Copy exactly the lines that run from the top of the listing to the line containing "0), .006), TRIM_GREY, car)", both ends included, and omit the pictures.

☆ ☆ ☆

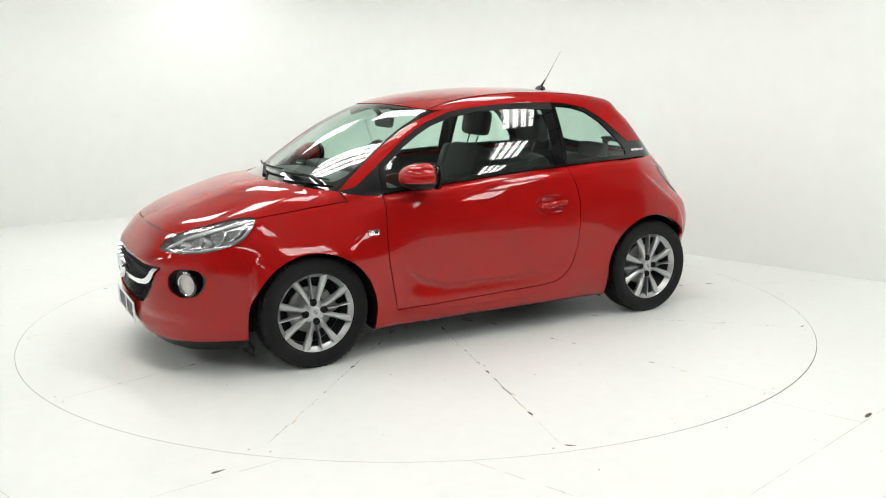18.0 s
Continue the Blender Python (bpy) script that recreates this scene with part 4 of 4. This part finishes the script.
D_ = pad((.42, 1.40, .30), (.72, 0, .80), (0, -6, 0), 0, "dashboard", DASH, car, 6)
pad((.20, .40, .09), (.60, -.36, .945), (0, 0, 0), .1, "instrument_hood", DASH, D_)
part("centre_screen", box((.03, .20, .13), (.50, 0, .86), (0, -14, 0), .01), BLACK_GLOSS, D_)
part("air_vent", lathe([(.032, 0), (.040, .006), (.046, 0)], 24, "x"), STEEL, D_).matrix_basis = pose(.50, .60, .87, 0, 0, 180)
part("gear_tunnel", box((.9, .22, .30), (.15, 0, .38), bevel=.04), DASH, car)
m = pose(.305, -.36, .935, 0, -26, 0)
bm = tube([m @ Vector((0, .178 * math.cos(t), .178 * math.sin(t))) for t in [2 * math.pi * k / 40 for k in range(40)]], .015, 10, closed=True)
SW = part("steering_wheel", bm, DASH, car, "black three-spoke steering wheel")
bm = rod(m @ Vector((-.005, 0, 0)), m @ Vector((.04, 0, 0)), .062, .07, 24)
part("wheel_boss", bm, DASH, SW)
for t in (0, 180, 270):
    e = Vector((0, .17 * math.cos(radians(t)), .17 * math.sin(radians(t))))
    part("wheel_spoke", rod(m @ (e * .3), m @ e, .018, .013, 8), STEEL if t != 270 else DASH, SW)
part("steering_column", rod(m @ Vector((.04, 0, 0)), (.66, -.36, .80), .045, .05, 12), DASH, SW)
R_ = pad((.025, .235, .070), (.36, 0, 1.252), (0, -12, 0), 0, "inside_mirror", DASH, car)
part("mirror_stem", rod((.37, 0, 1.28), (.42, 0, 1.335), .012, .018, 10), DASH, R_)
part("mirror_plate", box((.003, .215, .055), (.346, 0, 1.25), (0, -12, 0)), MIRROR_GLASS, R_)
for sg in (1, -1):
    part("sun_visor", box((.16, .36, .018), (.24, .30 * sg, 1.345), (0, 14, 0), .006), TRIM_GREY, car)


# ---------------------------------------------------------------- what moves
def motions():
    turns = [(t, TURN_RATE * t) for t in range(0, 33, 4)]
    walk(table, [(t, pose(0, 0, 0, 0, 0, a)) for t, a in turns])
    walk(car, [(t, pose(0, 0, 0, 0, 0, a) @ CAR_ON_TABLE) for t, a in turns])


motions()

☆ ☆ ☆

• THE SOLUTION:
18.0 s
Continue the Blender Python (bpy) script that recreates this scene with part 4 of 4. This part finishes the script.
D_ = pad((.42, 1.40, .30), (.72, 0, .80), (0, -6, 0), 0, "dashboard", DASH, car, 6)
pad((.20, .40, .09), (.60, -.36, .945), (0, 0, 0), .1, "instrument_hood", DASH, D_)
part("centre_screen", box((.03, .20, .13), (.50, 0, .86), (0, -14, 0), .01), BLACK_GLOSS, D_)
part("air_vent", lathe([(.032, 0), (.040, .006), (.046, 0)], 24, "x"), STEEL, D_).matrix_basis = pose(.50, .60, .87, 0, 0, 180)
part("gear_tunnel", box((.9, .22, .30), (.15, 0, .38), bevel=.04), DASH, car)
m = pose(.305, -.36, .935, 0, -26, 0)
bm = tube([m @ Vector((0, .178 * math.cos(t), .178 * math.sin(t))) for t in [2 * math.pi * k / 40 for k in range(40)]], .015, 10, closed=True)
SW = part("steering_wheel", bm, DASH, car, "black three-spoke steering wheel")
bm = rod(m @ Vector((-.005, 0, 0)), m @ Vector((.04, 0, 0)), .062, .07, 24)
part("wheel_boss", bm, DASH, SW)
for t in (0, 180, 270):
    e = Vector((0, .17 * math.cos(radians(t)), .17 * math.sin(radians(t))))
    part("wheel_spoke", rod(m @ (e * .3), m @ e, .018, .013, 8), STEEL if t != 270 else DASH, SW)
part("steering_column", rod(m @ Vector((.04, 0, 0)), (.66, -.36, .80), .045, .05, 12), DASH, SW)
R_ = pad((.025, .235, .070), (.36, 0, 1.252), (0, -12, 0), 0, "inside_mirror", DASH, car)
part("mirror_stem", rod((.37, 0, 1.28), (.42, 0, 1.335), .012, .018, 10), DASH, R_)
part("mirror_plate", box((.003, .215, .055), (.346, 0, 1.25), (0, -12, 0)), MIRROR_GLASS, R_)
for sg in (1, -1):
    part("sun_visor", box((.16, .36, .018), (.24, .30 * sg, 1.345), (0, 14, 0), .006), TRIM_GREY, car)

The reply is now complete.